А в статье «О стихотворениях Ф. Тютчева» (1859) он замечал в таком же роде: «…Самая высокая мысль о человеке, душе или природе, предлагаемая поэту как величайшая находка, может возбудить в нем только смех, тогда как подравшиеся воробьи могут внушить ему мастерское произведение» (Фет А. Стихотворения. Проза. Письма / Вступ. ст. А.Е. Тархова; Сост. и примеч. Г.Д. Аслановой, Н.Г. Охотина и А.Е. Тархова. М., 1988. С. 284).

Обыденность изображенной в стихотворении ситуации была истолкована пародистом Д.Д. Минаевым как «ничтожность» содержания; в его пародии (1863) обыкновенность заменена грубой натуралистичностью, мальчик – нерадивым слугою-подростком (казачком):

На дворе мычит корова,

Ждет на крыше кошку кот.

Небо темно и сурово,

Буря плачет и ревет.

«Что валяешься в прихожей!

Самовар нести пора…

Наказанье с этой рожей:

Дрыхнет с самого утра».

Казачок вскочил.
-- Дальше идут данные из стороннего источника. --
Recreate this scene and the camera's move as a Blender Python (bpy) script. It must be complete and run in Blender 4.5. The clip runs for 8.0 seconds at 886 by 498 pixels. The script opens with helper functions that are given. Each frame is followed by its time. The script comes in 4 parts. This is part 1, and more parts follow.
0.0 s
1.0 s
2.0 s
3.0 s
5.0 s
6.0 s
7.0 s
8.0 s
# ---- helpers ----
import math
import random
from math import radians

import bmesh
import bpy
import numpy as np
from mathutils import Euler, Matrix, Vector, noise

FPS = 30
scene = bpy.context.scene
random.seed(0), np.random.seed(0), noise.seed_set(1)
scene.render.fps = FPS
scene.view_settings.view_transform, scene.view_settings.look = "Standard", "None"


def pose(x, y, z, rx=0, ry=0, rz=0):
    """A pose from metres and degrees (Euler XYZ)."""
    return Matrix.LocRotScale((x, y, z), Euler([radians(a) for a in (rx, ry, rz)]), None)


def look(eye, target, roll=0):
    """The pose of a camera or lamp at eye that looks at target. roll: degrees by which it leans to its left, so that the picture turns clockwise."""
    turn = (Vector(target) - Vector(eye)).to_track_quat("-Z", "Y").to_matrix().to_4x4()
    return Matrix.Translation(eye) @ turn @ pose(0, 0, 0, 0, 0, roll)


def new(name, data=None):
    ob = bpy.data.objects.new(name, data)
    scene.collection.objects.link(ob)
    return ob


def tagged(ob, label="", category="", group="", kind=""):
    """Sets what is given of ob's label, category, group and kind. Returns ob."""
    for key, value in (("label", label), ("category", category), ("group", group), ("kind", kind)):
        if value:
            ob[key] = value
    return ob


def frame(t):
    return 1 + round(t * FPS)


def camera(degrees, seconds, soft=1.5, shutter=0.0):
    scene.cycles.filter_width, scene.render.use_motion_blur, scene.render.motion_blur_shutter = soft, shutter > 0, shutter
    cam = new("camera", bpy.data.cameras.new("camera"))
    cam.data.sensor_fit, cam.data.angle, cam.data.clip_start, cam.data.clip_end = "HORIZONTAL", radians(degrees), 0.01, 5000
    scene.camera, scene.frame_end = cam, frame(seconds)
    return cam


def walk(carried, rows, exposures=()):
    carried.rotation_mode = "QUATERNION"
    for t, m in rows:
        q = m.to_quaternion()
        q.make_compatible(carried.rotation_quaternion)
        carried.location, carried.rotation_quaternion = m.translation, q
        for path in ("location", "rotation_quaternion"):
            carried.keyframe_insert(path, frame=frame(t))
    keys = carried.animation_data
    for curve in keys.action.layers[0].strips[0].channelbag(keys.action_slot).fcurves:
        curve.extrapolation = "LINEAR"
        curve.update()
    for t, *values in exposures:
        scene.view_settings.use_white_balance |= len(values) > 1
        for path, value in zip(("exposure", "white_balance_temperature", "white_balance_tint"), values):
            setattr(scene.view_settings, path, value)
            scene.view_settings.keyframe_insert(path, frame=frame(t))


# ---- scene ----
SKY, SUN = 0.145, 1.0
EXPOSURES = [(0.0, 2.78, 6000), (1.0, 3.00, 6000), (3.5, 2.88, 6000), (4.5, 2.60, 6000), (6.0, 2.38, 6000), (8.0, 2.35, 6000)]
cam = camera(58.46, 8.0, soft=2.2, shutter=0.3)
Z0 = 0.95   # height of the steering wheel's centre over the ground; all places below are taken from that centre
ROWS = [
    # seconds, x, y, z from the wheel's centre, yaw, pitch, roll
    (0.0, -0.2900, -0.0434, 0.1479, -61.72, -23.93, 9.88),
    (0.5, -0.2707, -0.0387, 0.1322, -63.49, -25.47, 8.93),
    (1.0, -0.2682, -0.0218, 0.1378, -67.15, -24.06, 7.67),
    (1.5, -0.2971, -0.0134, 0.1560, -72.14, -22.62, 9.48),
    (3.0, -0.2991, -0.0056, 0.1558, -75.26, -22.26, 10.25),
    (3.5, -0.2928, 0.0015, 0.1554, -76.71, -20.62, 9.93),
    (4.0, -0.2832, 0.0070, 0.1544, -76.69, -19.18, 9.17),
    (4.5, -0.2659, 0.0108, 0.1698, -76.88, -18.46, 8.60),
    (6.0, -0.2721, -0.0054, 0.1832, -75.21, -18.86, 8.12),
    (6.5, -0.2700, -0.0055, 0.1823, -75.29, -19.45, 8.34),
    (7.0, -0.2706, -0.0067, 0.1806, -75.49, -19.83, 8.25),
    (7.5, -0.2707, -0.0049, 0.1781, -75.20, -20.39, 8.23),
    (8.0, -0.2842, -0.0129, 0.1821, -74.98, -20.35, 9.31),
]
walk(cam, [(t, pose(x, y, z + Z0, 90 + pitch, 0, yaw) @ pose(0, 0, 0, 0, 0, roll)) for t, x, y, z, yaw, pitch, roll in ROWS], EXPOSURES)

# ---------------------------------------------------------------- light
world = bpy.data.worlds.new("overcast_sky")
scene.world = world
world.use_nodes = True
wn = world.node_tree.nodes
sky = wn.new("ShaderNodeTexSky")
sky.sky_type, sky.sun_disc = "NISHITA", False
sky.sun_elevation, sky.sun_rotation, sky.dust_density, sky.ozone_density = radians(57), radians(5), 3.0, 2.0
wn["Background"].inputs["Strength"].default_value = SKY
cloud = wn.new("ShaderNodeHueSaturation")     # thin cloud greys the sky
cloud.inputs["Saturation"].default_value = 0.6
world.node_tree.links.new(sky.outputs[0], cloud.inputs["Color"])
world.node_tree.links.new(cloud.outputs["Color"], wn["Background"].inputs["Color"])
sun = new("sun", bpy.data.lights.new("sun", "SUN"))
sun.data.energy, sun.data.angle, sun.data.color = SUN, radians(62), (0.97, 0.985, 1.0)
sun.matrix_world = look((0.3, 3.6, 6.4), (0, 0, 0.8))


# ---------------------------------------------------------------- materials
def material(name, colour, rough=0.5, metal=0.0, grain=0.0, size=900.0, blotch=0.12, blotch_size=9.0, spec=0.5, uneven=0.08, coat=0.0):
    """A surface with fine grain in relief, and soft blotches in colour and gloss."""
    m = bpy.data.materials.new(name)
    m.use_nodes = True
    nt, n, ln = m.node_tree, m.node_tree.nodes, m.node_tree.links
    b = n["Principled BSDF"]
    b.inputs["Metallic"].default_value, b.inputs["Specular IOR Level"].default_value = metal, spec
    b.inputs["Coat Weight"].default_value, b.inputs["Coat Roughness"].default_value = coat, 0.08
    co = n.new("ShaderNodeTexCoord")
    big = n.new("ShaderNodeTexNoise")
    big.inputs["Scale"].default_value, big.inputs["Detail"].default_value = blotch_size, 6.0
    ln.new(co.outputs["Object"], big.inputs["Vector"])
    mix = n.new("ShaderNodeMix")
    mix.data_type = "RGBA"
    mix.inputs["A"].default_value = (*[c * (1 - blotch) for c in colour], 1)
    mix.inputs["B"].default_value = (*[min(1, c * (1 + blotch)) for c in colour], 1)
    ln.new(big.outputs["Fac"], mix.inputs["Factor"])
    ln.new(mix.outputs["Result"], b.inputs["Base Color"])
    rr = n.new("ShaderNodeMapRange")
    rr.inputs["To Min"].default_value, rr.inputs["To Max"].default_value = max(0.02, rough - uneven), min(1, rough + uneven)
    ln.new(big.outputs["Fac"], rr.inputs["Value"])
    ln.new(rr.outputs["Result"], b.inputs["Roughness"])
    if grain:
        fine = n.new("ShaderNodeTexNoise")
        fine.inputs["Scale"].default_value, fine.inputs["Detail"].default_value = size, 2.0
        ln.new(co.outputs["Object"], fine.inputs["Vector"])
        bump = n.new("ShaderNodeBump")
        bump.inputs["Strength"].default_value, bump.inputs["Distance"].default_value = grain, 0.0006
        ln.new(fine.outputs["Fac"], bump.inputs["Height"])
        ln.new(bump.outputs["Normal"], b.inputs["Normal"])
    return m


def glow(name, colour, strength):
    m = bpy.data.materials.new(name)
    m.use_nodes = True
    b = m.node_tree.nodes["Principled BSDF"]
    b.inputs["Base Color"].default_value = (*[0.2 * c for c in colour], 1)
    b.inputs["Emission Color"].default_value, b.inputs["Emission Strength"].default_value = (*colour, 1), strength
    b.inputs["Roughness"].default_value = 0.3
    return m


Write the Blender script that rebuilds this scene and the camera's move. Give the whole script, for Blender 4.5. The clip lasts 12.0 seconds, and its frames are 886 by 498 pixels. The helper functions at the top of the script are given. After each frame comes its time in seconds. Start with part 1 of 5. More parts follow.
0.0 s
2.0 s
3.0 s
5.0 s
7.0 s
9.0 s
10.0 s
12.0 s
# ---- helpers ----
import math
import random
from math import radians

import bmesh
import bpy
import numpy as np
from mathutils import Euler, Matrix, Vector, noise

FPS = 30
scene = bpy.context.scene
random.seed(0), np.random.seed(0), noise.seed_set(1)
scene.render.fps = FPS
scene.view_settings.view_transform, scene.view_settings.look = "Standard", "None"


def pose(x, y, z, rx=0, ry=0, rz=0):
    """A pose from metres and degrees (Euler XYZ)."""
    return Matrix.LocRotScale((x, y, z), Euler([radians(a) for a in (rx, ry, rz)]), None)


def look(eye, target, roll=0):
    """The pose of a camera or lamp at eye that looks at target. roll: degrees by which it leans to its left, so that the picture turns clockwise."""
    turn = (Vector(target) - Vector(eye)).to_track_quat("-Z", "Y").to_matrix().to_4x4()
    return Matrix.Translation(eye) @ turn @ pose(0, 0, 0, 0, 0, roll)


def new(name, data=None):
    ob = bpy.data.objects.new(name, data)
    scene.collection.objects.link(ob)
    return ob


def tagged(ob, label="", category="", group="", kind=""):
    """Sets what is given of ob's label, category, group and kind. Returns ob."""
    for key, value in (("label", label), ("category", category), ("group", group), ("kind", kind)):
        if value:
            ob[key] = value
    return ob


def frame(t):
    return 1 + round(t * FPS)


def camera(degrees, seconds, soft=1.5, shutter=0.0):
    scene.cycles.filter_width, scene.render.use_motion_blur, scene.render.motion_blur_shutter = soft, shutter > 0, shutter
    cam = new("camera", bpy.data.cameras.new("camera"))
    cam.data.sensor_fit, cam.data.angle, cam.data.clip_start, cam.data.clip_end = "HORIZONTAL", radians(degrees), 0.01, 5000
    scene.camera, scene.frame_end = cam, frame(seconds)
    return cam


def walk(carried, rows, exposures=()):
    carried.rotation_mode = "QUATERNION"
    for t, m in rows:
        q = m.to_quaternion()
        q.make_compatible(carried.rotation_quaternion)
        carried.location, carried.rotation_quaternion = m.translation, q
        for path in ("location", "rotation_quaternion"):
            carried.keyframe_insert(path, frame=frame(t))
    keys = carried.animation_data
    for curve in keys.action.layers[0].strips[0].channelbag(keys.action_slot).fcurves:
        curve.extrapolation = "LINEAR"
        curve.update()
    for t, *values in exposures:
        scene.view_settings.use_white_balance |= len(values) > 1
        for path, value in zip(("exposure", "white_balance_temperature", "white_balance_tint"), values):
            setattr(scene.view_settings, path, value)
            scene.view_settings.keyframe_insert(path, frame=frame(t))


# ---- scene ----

Сурово

Буря рвется в ворота,

Но молчит в хлеве корова,

И на крыше нет кота.

Образная структура

Стихотворение построено на антитезе «внешний мир – дом». Холоду и свисту противопоставлено мерное, ровное мурлыканье («пение») кота, дисгармоничному движению – покой дремоты и сна. Кот как образ, воплощающий уют и покой, встречается также в стихотворении Фета «Не ворчи, мой кот-мурлыка…», написанном почти в одно время (1843 г.) с «Кот поет, глаза прищуря…»:

Не ворчи, мой кот-мурлыка,

В неподвижном полусне:

Без тебя темно и дико

В нашей стороне;

Без тебя всё та же печка,

Те же окна, как вчера,

Те же двери, та же свечка,

И опять хандра.

Дом в поэзии Фета «окружает личность <…> он является у Фета средоточием пейзажа, центром того пространства, которое сродни лирическому субъекту» (Лотман Л.М. А Фет. «Не спрашивай, над чем задумываюсь я…» // Поэтический строй русской лирики. Л., 1973. С. 193).